A gorgeous look at popular illustrators of the Jazz Age and their influential role in the dynamic culture of the 1920s and '30s
The 1920s in the United States was characterized by economic prosperity and dramatic social change. Known as the Jazz Age, it was a time when Black music, art, and literature became a powerful cultural force. Shifting roles for women and trends in youth culture coalesced in the figure of the flapper, causing a moral panic chronicled in the expanding popular press. Exploring how the art of popular illustration helped shape this new consciousness and impacted publishing, politics, and daily life, this volume features works by artists such as Aaron Douglas, Nell Brinkley, John Held Jr., and Loïs Mailou Jones. Their striking images illustrated the New Yorker, Vanity Fair, The Crisis, Liberty, and the Saturday Evening Post, as well as newspapers, novels, and books for children.
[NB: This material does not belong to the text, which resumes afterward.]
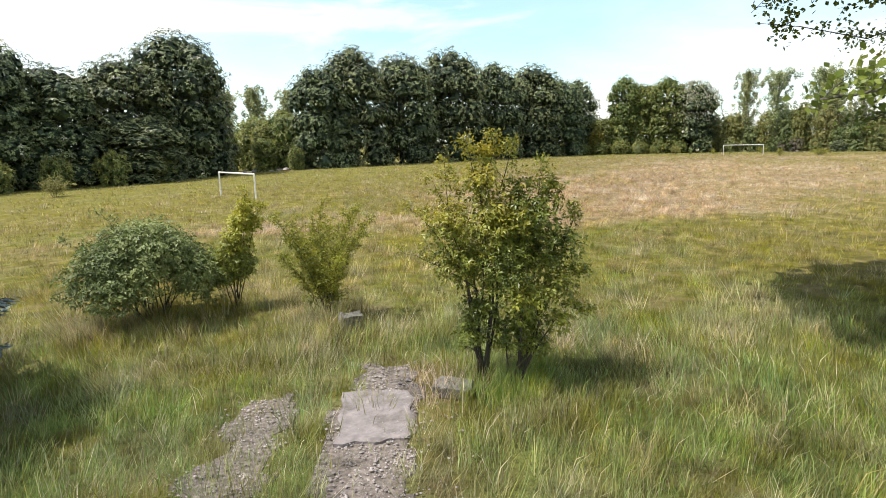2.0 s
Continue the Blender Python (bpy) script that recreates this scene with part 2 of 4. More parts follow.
M_PLUM = leaf_material("yellow_green_leaves", (0.17, 0.19, 0.035), (0.46, 0.43, 0.065), (0.62, 0.43, 0.055), 0.4, 0.4)
M_PLUM_DARK = leaf_material("glossy_bush_leaves", (0.075, 0.105, 0.022), (0.37, 0.375, 0.06), (0.62, 0.40, 0.035), 0.38, 0.35)
M_BARK = bark_material("grey_brown_bark", (0.035, 0.03, 0.026), (0.10, 0.085, 0.072))
M_BARK_PALE = bark_material("pale_grey_bark", (0.075, 0.062, 0.054), (0.27, 0.235, 0.205), 6.0)
M_TWIG = bark_material("dark_twigs", (0.035, 0.028, 0.022), (0.10, 0.08, 0.06), 14.0)
M_CONCRETE = rough_material("worn_concrete", (0.19, 0.165, 0.16), (0.29, 0.25, 0.24), 8.0, (0.12, 0.1, 0.09), 2.4, 0.95, 0.03, 0.8)
M_GRAVEL = rough_material("gravel", (0.22, 0.185, 0.178), (0.50, 0.44, 0.41), 3.0, (0.17, 0.15, 0.15), 2.2)
M_STONE = rough_material("field_stone", (0.085, 0.078, 0.07), (0.2, 0.185, 0.165), 12.0, (0.11, 0.11, 0.08), 3.0)
M_GOAL = rough_material("chipped_white_paint", (0.72, 0.71, 0.66), (0.80, 0.79, 0.75), 5.0, (0.36, 0.25, 0.17), 3.2, 0.5, 0.004, 0.3)
M_PLINTH = rough_material("whitewashed_concrete", (0.62, 0.63, 0.64), (0.74, 0.75, 0.76), 3.0, (0.42, 0.42, 0.42), 1.3)
M_IRON = rough_material("dark_iron", (0.03, 0.03, 0.03), (0.08, 0.06, 0.05), 20.0, None, 1, 0.6, 0.003, 0.3, 0.6)
M_PLASTER = rough_material("old_plaster", (0.50, 0.45, 0.42), (0.62, 0.575, 0.54), 1.2, (0.33, 0.27, 0.24), 0.7)
M_ROOF = rough_material("orange_roof_tiles", (0.29, 0.125, 0.085), (0.38, 0.18, 0.12), 3.0, (0.24, 0.11, 0.08), 0.8)
M_ROOF_OLD = rough_material("old_dark_roof_tiles", (0.10, 0.07, 0.06), (0.20, 0.13, 0.11), 3.0, (0.07, 0.06, 0.055), 0.8)
M_GLASS = rough_material("dark_window_glass", (0.02, 0.022, 0.025), (0.03, 0.032, 0.035), 1.0, None, 1, 0.12, 0.001, 0.02)
M_CHALK = rough_material("pale_rendered_wall", (0.70, 0.70, 0.69), (0.78, 0.78, 0.77), 0.8, (0.6, 0.6, 0.6), 0.3)
M_SAND = rough_material("stony_dry_soil", (0.11, 0.088, 0.074), (0.27, 0.225, 0.195), 16.0, (0.075, 0.062, 0.048), 2.2, 0.95, 0.05, 1.0)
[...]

Essays foreground the contributions of women and Black artists; draw parallels between music, fashion, and the aesthetics of popular illustration; discuss the impact of the Harlem Renaissance and the national growth of the Black press; highlight the legacy of illustrator Howard Pyle and his students; and consider the appropriation of the subversive jazz culture by a white audience.
Edited by Heather Campbell Coyle, with contributions by Colette Gaiter, Victoria Rose Pass and Chris Dingwall
Heather Campbell Coyle is curator of American art at the Delaware Art Museum. Chris Dingwall is assistant professor of design history in the Sam Fox School of Design & Visual Arts and a faculty affiliate in the Center for the Study of Race, Ethnicity & Equity at Washington University in St. Louis. Colette Gaiter is professor in the Departments of Africana Studies and Art & Design at the University of Delaware. Victoria Rose Pass is associate professor in the Department of the History of Art, Design, and Visual Culture at Maryland Institute College of Art.